“Be someone’s constant” is Kristine Moreland’s encouragement to the world. The founder of the MORELove Project, she does not just ask it of others but does it every Tuesday night on the streets of Seattle.
By day, Kristine, an Eastside resident, runs a successful mortgage company, and by night “spreads love,” as she calls it, on the streets of Seattle. “Moreland by day and more love by night” is her life tagline, she shares, chuckling with a twinkle in her eye, which says it’s all going to be OK no matter what she faces in the office that day or on the streets that night.
The MORELove Project isn’t about Kristine and her intense tenacity and unique perspective on life where she exemplifies, “If you want it, you can have it.”
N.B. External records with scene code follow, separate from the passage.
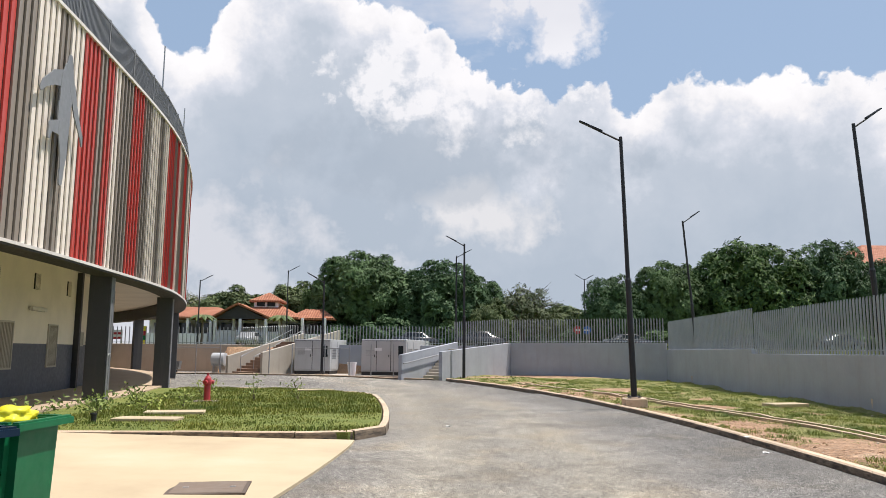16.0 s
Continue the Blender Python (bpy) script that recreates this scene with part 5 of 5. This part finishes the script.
for x in (-16.1, -13.6, -11.0):
    part("porch_post", bevelled_box(x - 0.14, x + 0.14, 98.9, 99.2, Z0, 4.5, 0.02, 1), m_house, pav)
bm = bmesh.new()
box(bm, -13.0, -10.4, 102.8, 106, 5.4, 6.65)
part("tower", bm, m_house, pav)
bm = bmesh.new()
hip_roof(bm, -13.0, -10.4, 102.8, 106, 6.62, 7.6, 1.7, 0.45)
part("tower_roof", bm, m_rooftile, pav)
for x in (-12.7, -11.6):
    part("tower_window", bevelled_box(x, x + 0.85, 102.72, 102.8, 6.0, 6.5, 0.02, 1), m_glass, pav)

hall = thing("apartment_building", None, "white three-storey building with a long terracotta roof", "building")
bm = bmesh.new()
box(bm, 62.5, 96.0, 115.0, 127.0, 1.5, 13.1)
part("wall", bm, m_house, hall)
bm = bmesh.new()
hip_roof(bm, 62.5, 96.0, 115.0, 127.0, 13.0, 16.4, 5.0, 1.4)
part("roof", bm, m_rooftile, hall, "terracotta tiled roof")
for fl in range(3):
    for i in range(9):
        x = 64.5 + 3.5 * i
        win = part("window", bevelled_box(x, x + (1.3 if i != 8 else 0.9), 114.9, 115.06, 3.0 + 3.3 * fl, 4.6 + 3.3 * fl, 0.02, 1), m_glass, hall)
        part("sill", bevelled_box(x - 0.1, x + 1.4, 114.8, 114.98, 2.88 + 3.3 * fl, 2.99 + 3.3 * fl, 0.02, 1), m_house, win)
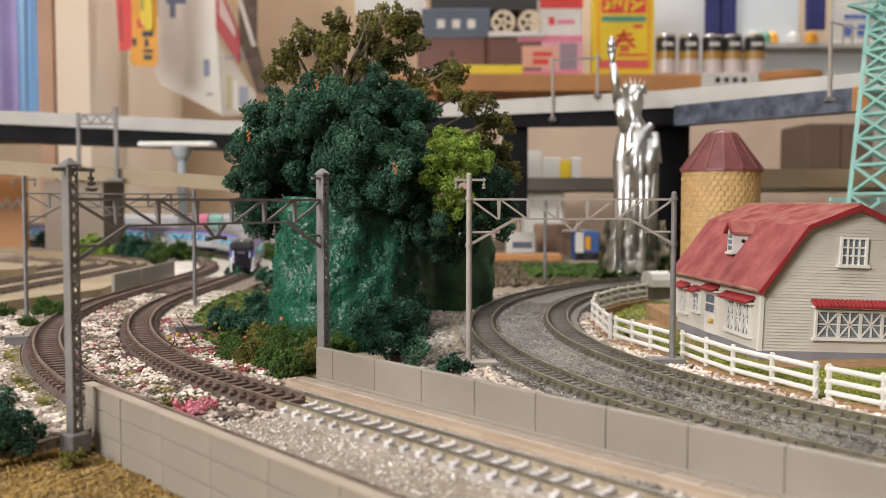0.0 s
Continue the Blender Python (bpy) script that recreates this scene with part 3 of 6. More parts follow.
def silo():
    t = thing("silo", P(135.5, 443, 0), "tan block silo with a brownish red faceted roof", "silo")
    r, top = 18.6, 73.2
    bm = bmesh.new()
    turned(bm, [(r - 0.14, -2.5), (r - 0.14, top)], 48)
    w = part("wall", bm, M_SILO_JOINT, t)
    bm = bmesh.new()
    rows, n = 18, 36
    h = 44.0 / rows
    ang = 2 * math.pi / n
    pts = []
    for a, rr in ((-0.48, r - 1), (0.48, r - 1), (0.46, r - 0.12), (0.2, r + 0.05), (-0.2, r + 0.05), (-0.46, r - 0.12)):
        pts.append((rr * math.cos(a * ang), rr * math.sin(a * ang)))
    prism(bm, pts, 0.08, h - 0.08)
    me = put_mesh("block", bm, M_SILO)
    for row in range(rows):
        for i in range(n):
            a = 360 * (i + 0.5 * (row % 2)) / n
            if 150 < a < 330 or row > 16:
                nudge = random.Random(row * 97 + i)
                ob = repeat("block", me, w, P(0, 0, top - 44 + row * h + nudge.uniform(-0.12, 0.12), 0, 0, a + nudge.uniform(-0.9, 0.9)))
                q = 1 + nudge.uniform(-0.006, 0.008)
                ob.matrix_basis = ob.matrix_basis @ Matrix.Diagonal((q, q, nudge.uniform(0.92, 1.0), 1))
    bm = bmesh.new()
    turned(bm, [(r + 1.2, top - 0.3), (r + 0.8, top + 1.0), (7.0, top + 18.2), (0.6, top + 20.2)], 14)
    roof = part("roof", bm, M_SILO_ROOF, t)
    bm = bmesh.new()
    for i in range(14):
        a = 2 * math.pi * i / 14
        c, s = math.cos(a), math.sin(a)
        bar(bm, (c * (r + 1.0), s * (r + 1.0), top + 0.9), (c * 7.0, s * 7.0, top + 18.2), 0.75)
        bar(bm, (c * 7.0, s * 7.0, top + 18.2), (0, 0, top + 20.3), 0.5)
    part("roof_ribs", bm, mat("worn_rib_edges", (0.24, 0.075, 0.065), (0.14, 0.04, 0.035), 0.5, scale=200), roof)
    bm = bmesh.new()
    for k in range(1, 14):
        f = k / 14
        rr, zz = (r + 0.95) + (7.1 - r - 0.95) * f, top + 1.0 + 17.2 * f
        for i in range(14):
            a0, a1 = 2 * math.pi * i / 14, 2 * math.pi * (i + 1) / 14
            bar(bm, (rr * math.cos(a0), rr * math.sin(a0), zz), (rr * math.cos(a1), rr * math.sin(a1), zz), 0.17)
    part("roof_seams", bm, M_SILO_ROOF, roof)
    return t


silo()


def fence(name, points, posts, label):
    """Posts joined by three rails along a bent line."""
    t = thing(name, Matrix(), label, "fence", "white farm fences")
    run = [0]
    for a, b in zip(points, points[1:]):
        run.append(run[-1] + math.hypot(b[0] - a[0], b[1] - a[1]))

    def at(d):
        for i in range(len(points) - 1):
            if d <= run[i + 1] + 1e-6:
                f = (d - run[i]) / (run[i + 1] - run[i])
                return [points[i][k] + f * (points[i + 1][k] - points[i][k]) for k in range(2)]
    spots = [at(run[-1] * i / (posts - 1)) for i in range(posts)]
    z = 3.0
    for x, y in spots:
        bm = bmesh.new()
        bevel_box(bm, x - 0.65, x + 0.65, y - 0.65, y + 0.65, z - 1, z + 10.6, 0.2)
        part("post", bm, M_WHITE, t)
    for a, b in zip(spots, spots[1:]):
        for h in (2.6, 5.8, 9.2):
            bm = bmesh.new()
            u = Vector((b[0] - a[0], b[1] - a[1])).normalized()
            rod(bm, (a[0] - u.x * 0.95, a[1] - u.y * 0.95, z + h + 0.12), (b[0] + u.x * 0.95, b[1] + u.y * 0.95, z + h - 0.22), 0.78, 8)
            part("rail", bm, M_WHITE, t)
    bm = bmesh.new()
    for a, b in zip(spots, spots[1:]):
        d = Vector((b[0] - a[0], b[1] - a[1]))
        m = Matrix.Translation((a[0], a[1], z)) @ Matrix.Rotation(math.atan2(d.y, d.x), 4, "Z")
        box(bm, 0, d.length, -2.6, 1.4, -3, 0.95, m)
    part("base_strip", bm, M_CORK, t)


def ring(r, a):
    return 333.4 + r * math.cos(radians(a)), 373.9 + r * math.sin(radians(a))


fence("farm_fence", [ring(257.0, 193.5), ring(259.5, 200.5), ring(259.3, 208.0)], 5, "white plastic ranch fence beside the inner track")
fence("farm_fence", [ring(259.5, 209.0), ring(259, 216), ring(258, 223)], 5, "white plastic ranch fence beside the inner track")
fence("farm_fence", [ring(266, 184.0), ring(262, 188.5), ring(259, 192.5)], 4, "white plastic ranch fence beside the inner track")
fence("farm_fence", [ring(267, 183.0), ring(268, 172), ring(268, 164)], 6, "white plastic ranch fence round the bend")
fence("farm_fence", [ring(267, 163.5), ring(263, 157), ring(256, 149)], 7, "white plastic ranch fence round the bend")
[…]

Her request of the community is to love them, not judge them. This perspective has transformed countless lives—lives like Johnny Jones who Kristine found sleeping under a box just a few streets from CenturyLink Field. He was easing his pain by getting high every day and was unsure of how to deal with his life. He saw no reason to live. He was a man just like your father, brother or friend who had not been given a community or tools to help him handle a challenging life.
He grew up in Chicago, and at a young age, this African-American boy was the target of disheartening racism. One of the most shocking instances happened at a young 9 years old. An older white man gave him an apple with razor blades secretly inserted inside. As he took a bite, the blades cut apart his entire mouth. The only thing the doctors did to fix it was pull the razor blades out, leaving significant scars—a painful reminder of this act, to this day. These and many other experiences over his teenage years made him lash out. Consequently, he spent 28 years in prison, and when he was released, all his family had passed away. This is where Kristine found him, and from her connection with him, he is now off the streets and off drugs. He now believes there is a good life to live and has found family through the MORELove Project. Johnny's story, along with other similar stories, is the motivation behind the project.
Kristine has been working on the street consistently for more than 12 years, and since she launched the MORELove Project three years ago, it has been steadily growing. She never envisioned starting an organization like this.
“I was one of those people who looked at the homeless and thought they were gross, disgusting and need to get a job,” she says.
Then, 12 years ago, she felt something weighing on her to do something, so she started a coat drive. After collecting many coats, she wanted to see where they were going and who was getting them, so she went to deliver them.
“That night changed my life. I saw humans, met children and heard stories of pure anguish from people like myself who were on the verge of homelessness. I then knew that this is what I was supposed to be doing.”
The MORELove Project, an all-volunteer organization whose mission is to connect the community to those in greatest need, was started because of experiences like Kristine had that night. What started as a coat drive is now changing the course of people’s lives. The project now provides bus passes, blessing bags, diapers, supplies, short-term housing, mobile car mechanical assistance, health care and more.
There is something everyone can do and a way everyone can take part. At least three times a week, you will find some of the more than 5,000 connected people doing something to spread MORELove. These people operate from a premise that anyone can help spread MORELove: a group of moms going to give hugs on the streets, business owners donating tangible items, children helping make sandwiches to feed the hungry or professionals visiting a homeless person on the streets during lunch.
“Whatever you do, just contact me, and we will find a way to spread MORELove together," Kristine says. “Open people’s hearts first to open their minds later to a better life.”
The MORELove Project’s request is that you would consider being open to doing something. Start by opening the door to allow your heart to “love without judgment” because even in the smallest way, you can make a life-changing difference. It could be going on the streets with the MORELove Project, donating tangible items, donating finances or simply smiling at the next person on the street with MORELove than the last time you saw them. Join the project in spreading more love by day or by night wherever you are.
“If not me, then who?” Kristine asks.